To grease the wheels of charisma further, you can also look at presentation, personal grooming, posture, health and above all quality of your speaking voice. All those are covered and freely available on the web. A quick Google search should reveal all!

And now the flip side.

The real genius of attitude is being able to adjust it to meet the circumstances. There are times in a secret agent’s life when it pays NOT to be a tall poppy. Then one has to play with the inner psychology, to temper one’s persona like a chameleon to become invisible, unnoticed, so that one might observe more closely or escape without being caught.

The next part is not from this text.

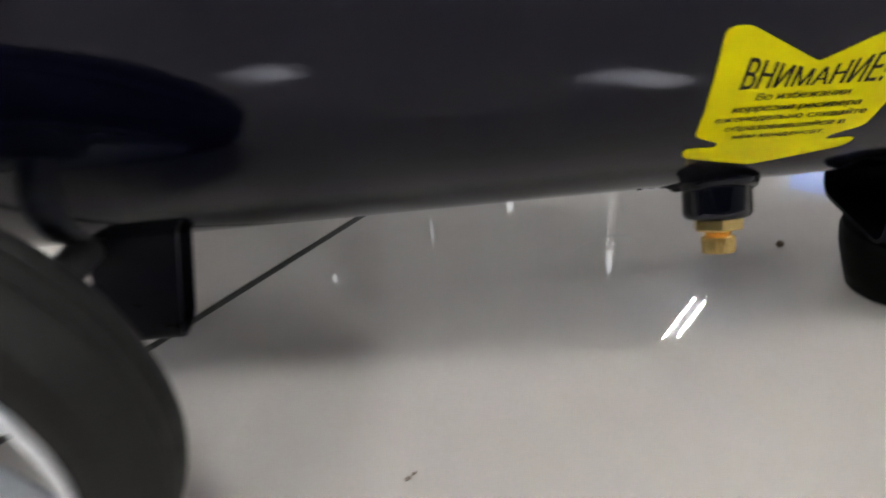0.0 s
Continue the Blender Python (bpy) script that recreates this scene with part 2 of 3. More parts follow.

Your mind is a most marvellous machine. And you can adjust your moods, emotions, and the level of projected energy with consummate ease. Simply put yourself into the physiological state of the emotion or feeling that you wish to elicit. Stand and breathe and think as you would if you were having that emotion. Bestride the decks like a giant, a colossus of confidence. Then switch to being like a shy, quiet, small man or woman in the corner. Switch between these states. Switch between happy and sad, between joyful and angry, between passionate and bored. Keep doing it until you realise that you do indeed control your emotional states. You do not need outer circumstances to change for you to feel better. You change the inner circumstances and make the emotions you want. E-motions are energy in motion. You set them in motion.

Play with taking your emotions to higher and higher levels. Turn up the joy dial. Turn up the feelings of bliss. Adjust your attitude from poor me to lucky me, from bad me to wonderful me. You set the tone. You control the deck.